Exercise prompt:
Copy every line of the data in which the word "that" occurs.

Raw data:
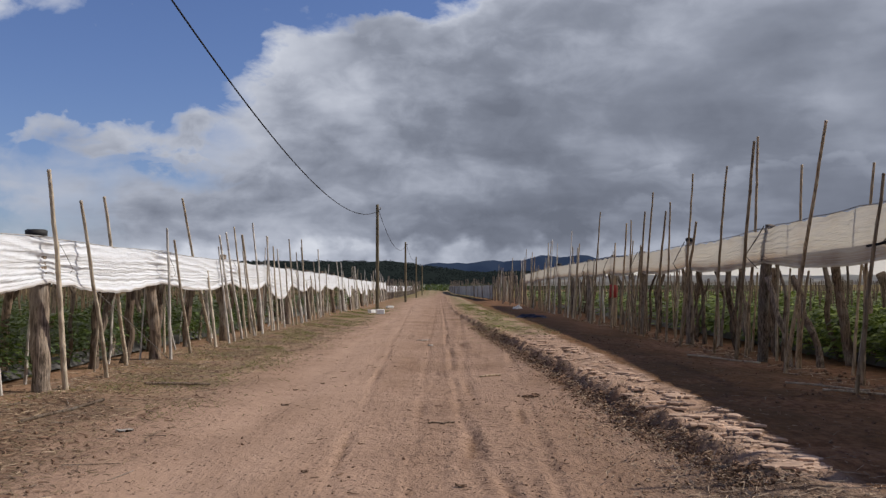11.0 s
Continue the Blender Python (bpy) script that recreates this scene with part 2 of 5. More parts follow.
def film(name, colour, dirt, through=0.5, gloss=0.12, see=0.0, milky=0.5, soiled=(0.10, 0.38), creased=(0.30, 0.75), lined=0.30, dull=0.0, fine_by=1.0):
    """Weathered plastic sheeting that lets some light through; soiled: where the stained hem fades out, creased: where the tight creases do."""
    m, n = material(name)
    vec = n.add("ShaderNodeTexCoord").outputs["Object"]
    uv = n.add("ShaderNodeTexCoord").outputs["UV"]
    stain = n.noise(n.stretch(vec, 0.7, 0.7, 2.4), 1.6, 5.0, 0.62)
    fine = n.noise(n.stretch(uv, 2.0, 60.0, 1.0), 1.0, 4.0, 0.6)
    v = n.add("ShaderNodeSeparateXYZ", Vector=uv).outputs[1]
    wavy = n.math("ADD", v, n.math("MULTIPLY", n.math("SUBTRACT", stain, 0.5), 0.25))
    hem = n.math("MULTIPLY", n.ramp(wavy, (max(0.0, soiled[0] - 0.06), 0.35), (soiled[0], 1.0), (0.5 * soiled[0] + 0.5 * soiled[1], 0.62), (soiled[1], 0.0)), n.ramp(fine, (0.30, 0.30), (0.58, 1.0)))
    spots = n.noise(n.stretch(vec, 1.0, 1.0, 1.6), 7.0, 5.0, 0.7)
    fac = n.math("MAXIMUM", n.math("MULTIPLY", hem, 0.95), n.math("MULTIPLY", n.ramp(stain, (0.52, 0.0), (0.8, 1.0)), 0.35), clamp=True)
    fac = n.math("MAXIMUM", fac, n.math("MULTIPLY", n.ramp(spots, (0.60, 0.0), (0.74, 1.0)), 0.30))
    col = n.mix(fac, colour, dirt)
    tight = n.ramp(wavy, (creased[0], 1.0), (creased[1], 0.42))
    lines = n.noise(n.stretch(uv, 1.1 * fine_by, 40.0 * fine_by, 1.0), 1.0, 5.0, 0.65, 0.25)
    col = n.mix(n.math("MULTIPLY", n.math("MULTIPLY", n.ramp(lines, (0.52, 0.0), (0.70, 1.0)), tight), lined), col, dirt)
    crease = n.noise(n.stretch(uv, 1.3 * fine_by, 46.0 * fine_by, 1.0), 1.0, 5.0, 0.62, 0.3)
    rumple = n.noise(n.stretch(vec, 1.0, 1.0, 1.8), 4.5, 4.0, 0.55, 0.6)
    height = n.math("ADD", n.math("MULTIPLY", crease, tight), n.math("MULTIPLY", rumple, 0.9))
    bump = n.add("ShaderNodeBump", Height=height, Strength=0.85, Distance=0.030)
    d = n.add("ShaderNodeBsdfDiffuse", Color=col, Normal=bump)
    tr = n.add("ShaderNodeBsdfTranslucent", Color=n.mix(dull, n.mix(milky, col, n.mix(fac, (0.95, 0.90, 0.81), dirt)), (0, 0, 0)), Normal=bump)
    g = n.add("ShaderNodeBsdfGlossy", Color=(1, 1, 1, 1), Roughness=0.28, Normal=bump)
    s = n.add("ShaderNodeMixShader", i0=through, i1=d, i2=tr)
    fr = n.add("ShaderNodeFresnel", IOR=1.45, Normal=bump)
    s = n.add("ShaderNodeMixShader", i0=n.math("MULTIPLY", fr, gloss * 6, clamp=True), i1=s, i2=g)
    clear = n.add("ShaderNodeBsdfTransparent", Color=(0.95, 0.92, 0.86, 1))
    s = n.add("ShaderNodeMixShader", i0=see, i1=s, i2=clear)
    n.add("ShaderNodeOutputMaterial", Surface=s)
    return m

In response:
Continue the Blender Python (bpy) script that recreates this scene with part 2 of 5. More parts follow.
    """Weathered plastic sheeting that lets some light through; soiled: where the stained hem fades out, creased: where the tight creases do."""